Participants across AUC all mentioned particular aspects they felt the software would be unable to judge, such as nuances, metaphor, context, and actual meaning, beyond how the sentences looked on the surface. A couple of people in both institutions mentioned Grammerly as a tool that did help with grammar, as it was a little bit more rule-based and easier to work on than other aspects of language that were more nuanced and culturally-dependent.
While AUC4 recognized that even human grading of essays could be highly problematic, they remain skeptical of automated essay grading because we should always ask “does it make education better?” before we try something, and that we should not use a tool “just because you can”.
SAU5 said “I suppose it really challenges what we understand as a teacher and the position of the teacher and lecturer.
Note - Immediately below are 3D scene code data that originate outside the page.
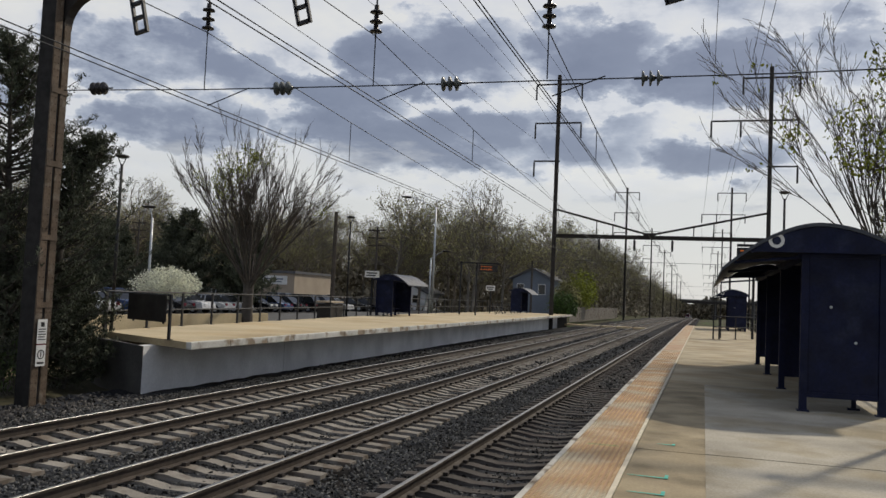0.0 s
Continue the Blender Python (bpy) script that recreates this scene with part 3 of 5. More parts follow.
def build_end_board():
    th = base("notice_board", pose(-10.7, 18.0, PZ, 0, 0, -26), "blank grey notice board hung on the end railing", "notice board")
    bm = bmesh.new()
    box(bm, -1.0, 0.9, -0.03, 0.03, 0.42, 1.1)
    part("panel", bm, M["steel"], th, "dark grey blank panel", bevel=0.01)
    for x in (-0.8, 0.75):
        bm = bmesh.new()
        box(bm, x - 0.03, x + 0.03, 0.031, 0.06, 0.38, 1.13)
        part("bracket", bm, M["black"], th)


build_end_board()


def build_ramp():
    """The sunlit concrete ramp and its low wall between far platform and car park."""
    th = base("concrete_ramp", pose(0, 0, 0), "sunlit tan concrete ramp beside the car park", "ramp", kind="structure")
    bm = bmesh.new()
    prism(bm, [(-14.6, -6, -0.6), (-16.5, -6, -0.6), (-16.5, 40, -0.6), (-16.0, 40, -0.6), (-14.6, 26, -0.6)], (0, 0, 0.62))
    part("ramp_surface", bm, M["conc_far"], th)
    bm = bmesh.new()
    box(bm, -19.6, -19.3, -6, 40, -0.3, 1.06)
    part("ramp_wall", bm, M["conc_far"], th)


build_ramp()


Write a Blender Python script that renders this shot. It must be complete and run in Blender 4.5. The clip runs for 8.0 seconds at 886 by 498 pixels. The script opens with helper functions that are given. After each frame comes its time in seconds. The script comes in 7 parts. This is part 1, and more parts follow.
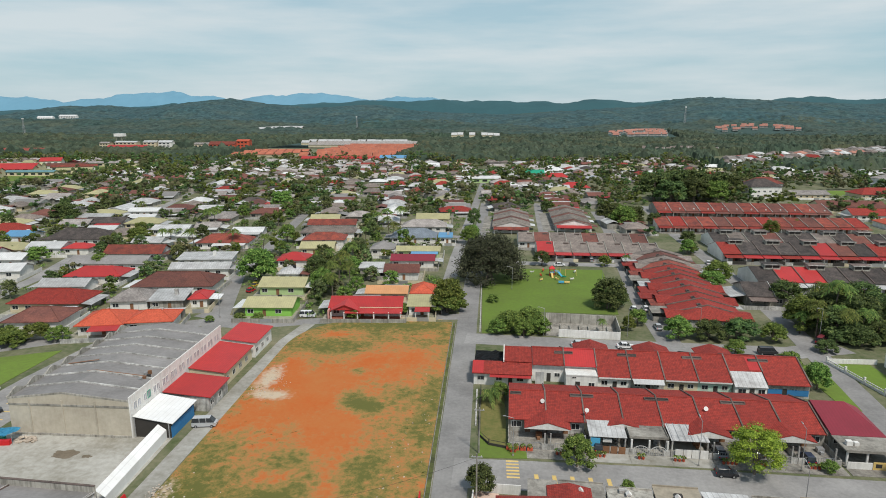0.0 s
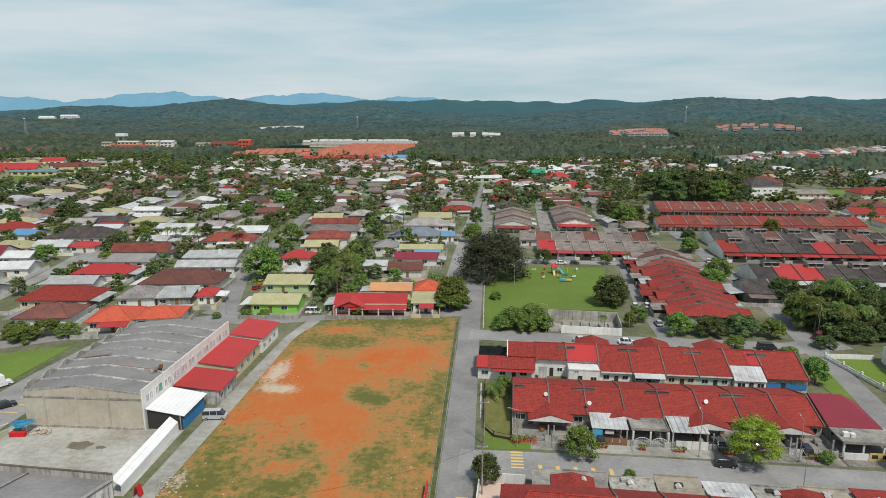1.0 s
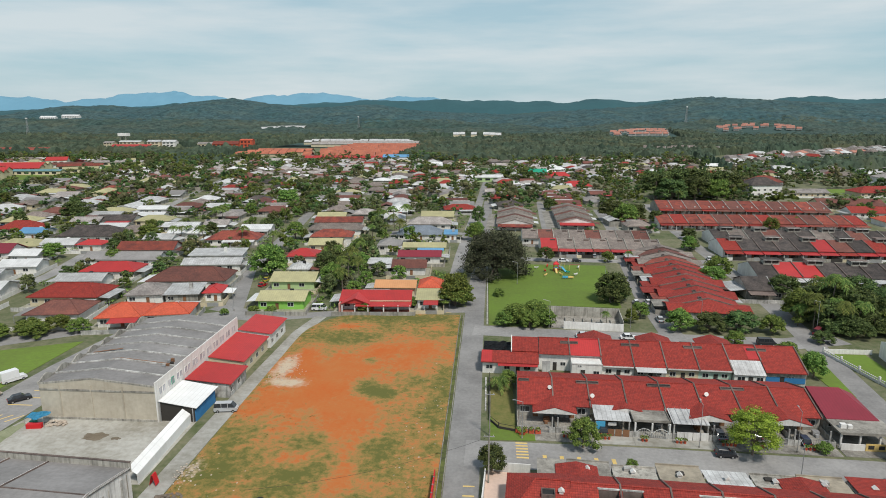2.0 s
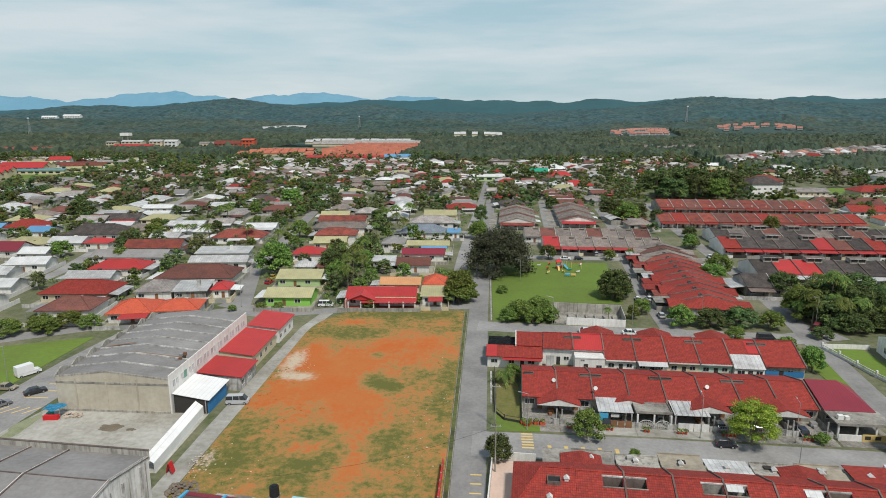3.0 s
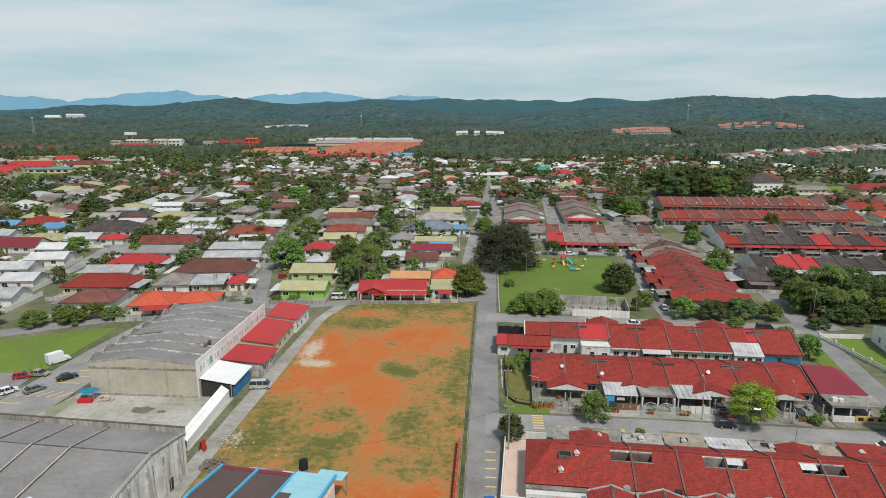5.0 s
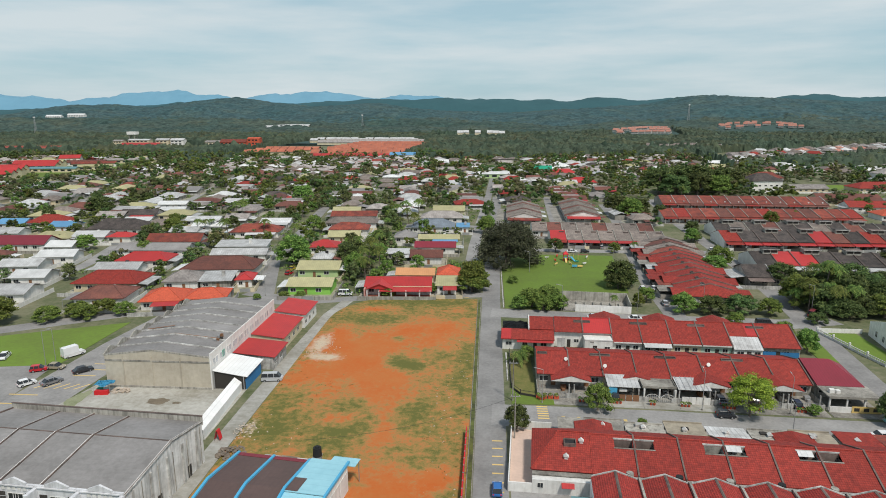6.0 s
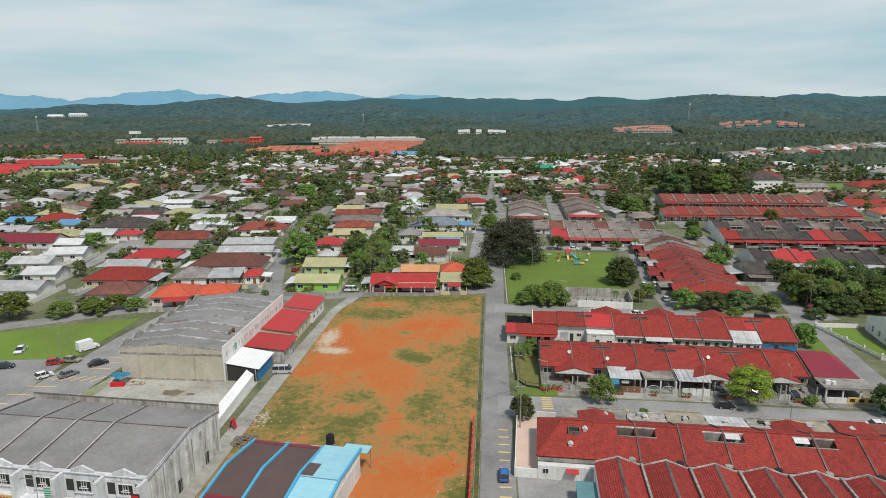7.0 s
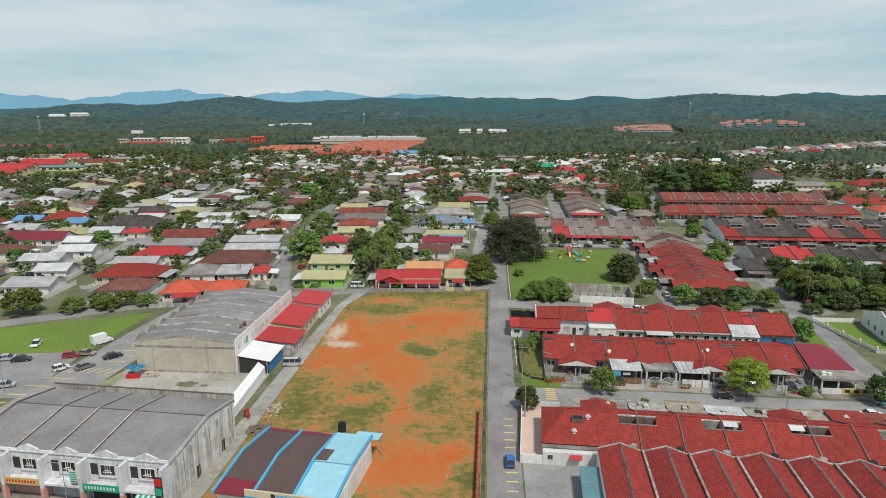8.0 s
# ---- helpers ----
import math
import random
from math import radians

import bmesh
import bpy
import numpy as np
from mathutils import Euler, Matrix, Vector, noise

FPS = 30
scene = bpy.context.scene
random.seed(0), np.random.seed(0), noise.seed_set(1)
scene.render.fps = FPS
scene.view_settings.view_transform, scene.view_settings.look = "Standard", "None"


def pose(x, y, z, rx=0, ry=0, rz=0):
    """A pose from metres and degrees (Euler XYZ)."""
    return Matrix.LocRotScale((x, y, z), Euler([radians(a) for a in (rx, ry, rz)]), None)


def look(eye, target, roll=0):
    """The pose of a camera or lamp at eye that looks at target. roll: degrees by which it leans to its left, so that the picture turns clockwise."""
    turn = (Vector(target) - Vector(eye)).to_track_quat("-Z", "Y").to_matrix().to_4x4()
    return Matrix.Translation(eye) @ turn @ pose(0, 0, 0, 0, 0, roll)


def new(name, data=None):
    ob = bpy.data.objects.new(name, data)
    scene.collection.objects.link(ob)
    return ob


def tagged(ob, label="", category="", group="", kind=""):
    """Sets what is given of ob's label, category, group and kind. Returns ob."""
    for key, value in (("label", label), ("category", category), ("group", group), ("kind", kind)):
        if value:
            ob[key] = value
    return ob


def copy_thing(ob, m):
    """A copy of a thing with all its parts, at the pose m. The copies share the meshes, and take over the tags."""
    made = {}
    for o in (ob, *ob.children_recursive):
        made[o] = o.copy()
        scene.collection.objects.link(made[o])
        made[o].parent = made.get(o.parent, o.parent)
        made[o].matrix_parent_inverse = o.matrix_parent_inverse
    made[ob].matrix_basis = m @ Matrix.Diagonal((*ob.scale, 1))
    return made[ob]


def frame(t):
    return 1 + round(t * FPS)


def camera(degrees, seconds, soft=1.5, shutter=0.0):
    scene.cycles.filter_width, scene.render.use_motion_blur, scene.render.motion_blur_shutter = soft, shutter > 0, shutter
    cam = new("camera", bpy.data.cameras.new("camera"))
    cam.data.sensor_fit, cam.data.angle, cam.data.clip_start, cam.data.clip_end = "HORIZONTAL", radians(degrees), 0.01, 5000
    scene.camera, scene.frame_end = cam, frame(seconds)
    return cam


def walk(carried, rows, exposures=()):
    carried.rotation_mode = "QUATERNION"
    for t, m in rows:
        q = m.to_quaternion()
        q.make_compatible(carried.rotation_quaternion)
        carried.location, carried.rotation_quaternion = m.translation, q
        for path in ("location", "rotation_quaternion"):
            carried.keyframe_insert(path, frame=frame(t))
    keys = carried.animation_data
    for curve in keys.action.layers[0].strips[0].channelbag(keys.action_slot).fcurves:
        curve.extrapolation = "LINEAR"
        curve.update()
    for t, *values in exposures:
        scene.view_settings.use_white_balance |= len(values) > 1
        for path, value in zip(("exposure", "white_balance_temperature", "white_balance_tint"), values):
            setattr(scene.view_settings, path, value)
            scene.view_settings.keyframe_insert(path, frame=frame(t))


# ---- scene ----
cam = camera(71.0, 8.0, soft=0.93)
PATH = [
    (0, 1.055, 2.401, 59.862, 3.998, -12.228, -0.014),
    (1, 0.256, -0.347, 59.690, 4.041, -12.232, -0.020),
    (2, -0.687, -3.284, 59.538, 4.085, -12.244, -0.029),
    (3, -1.738, -6.405, 59.406, 4.129, -12.264, -0.042),
    (4, -2.857, -9.706, 59.295, 4.173, -12.292, -0.060),
    (5, -4.008, -13.185, 59.203, 4.218, -12.328, -0.081),
    (6, -5.151, -16.837, 59.132, 4.263, -12.372, -0.107),
    (7, -6.249, -20.659, 59.080, 4.308, -12.423, -0.137),
    (8, -7.264, -24.647, 59.049, 4.354, -12.483, -0.171),
]


def aimed(yaw, pitch, roll, x, y, z):
    """The camera's pose from its eye, its turn to the left, its tilt upwards and its roll."""
    a, b = radians(yaw), radians(pitch)
    way = Vector((-math.sin(a) * math.cos(b), math.cos(a) * math.cos(b), math.sin(b)))
    return look((x, y, z), Vector((x, y, z)) + way, roll)


walk(cam, [(t, aimed(yaw, pitch, roll, x, y, z)) for t, x, y, z, yaw, pitch, roll in PATH])

# ---- sky and sun: thin streaked overcast with a soft high sun ----
SUN_ELEV, SUN_AZ = 56.0, 146.0  # degrees; azimuth clockwise from +y
world = bpy.data.worlds.new("sky")
scene.world = world
world.use_nodes = True
wt = world.node_tree
wt.nodes.clear()
w_out = wt.nodes.new("ShaderNodeOutputWorld")
w_bg = wt.nodes.new("ShaderNodeBackground")
w_sky = wt.nodes.new("ShaderNodeTexSky")
w_sky.sky_type = "NISHITA"
w_sky.sun_disc = False
w_sky.sun_elevation = radians(SUN_ELEV)
w_sky.sun_rotation = radians(SUN_AZ)
w_sky.air_density, w_sky.dust_density, w_sky.ozone_density = 1.0, 1.2, 1.5
w_co = wt.nodes.new("ShaderNodeTexCoord")
w_map = wt.nodes.new("ShaderNodeMapping")
w_map.inputs["Scale"].default_value = (1.5, 1.5, 11.0)
w_n = wt.nodes.new("ShaderNodeTexNoise")
w_n.inputs["Scale"].default_value = 1.7
w_n.inputs["Detail"].default_value = 8.0
w_n.inputs["Roughness"].default_value = 0.55
w_r = wt.nodes.new("ShaderNodeValToRGB")
w_r.color_ramp.elements[0].position, w_r.color_ramp.elements[0].color = 0.36, (0.16, 0.16, 0.16, 1)
w_r.color_ramp.elements[1].position, w_r.color_ramp.elements[1].color = 0.64, (1.0, 1.0, 1.0, 1)
w_air = wt.nodes.new("ShaderNodeMix")
w_air.data_type = "RGBA"
w_up = wt.nodes.new("ShaderNodeSeparateXYZ")
w_haze = wt.nodes.new("ShaderNodeMapRange")  # haze and thin cloud whiten the low sky most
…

It’s quite a new role that is being developed and one needs to kind of see how that feeds into our understanding of teaching and learning.”
That’s it for now – what do you think? Will we someday have tools that help students automatically write their papers, only to be graded automatically and plagiarism-checked automatically? What the heck? It does not feel like an exaggeration to imagine this slippery slope to me!
Photo by Setyaki Irham on Unsplash This is another one that is not literal because I thought when I searched for grading I’d find something with a teacher’s markings over a paper or something but I got odd things. This one showed up because of “color grading” and it reminded me of how much they use color in things like Turnitin.com so it looks kinda pretty and a bit messy.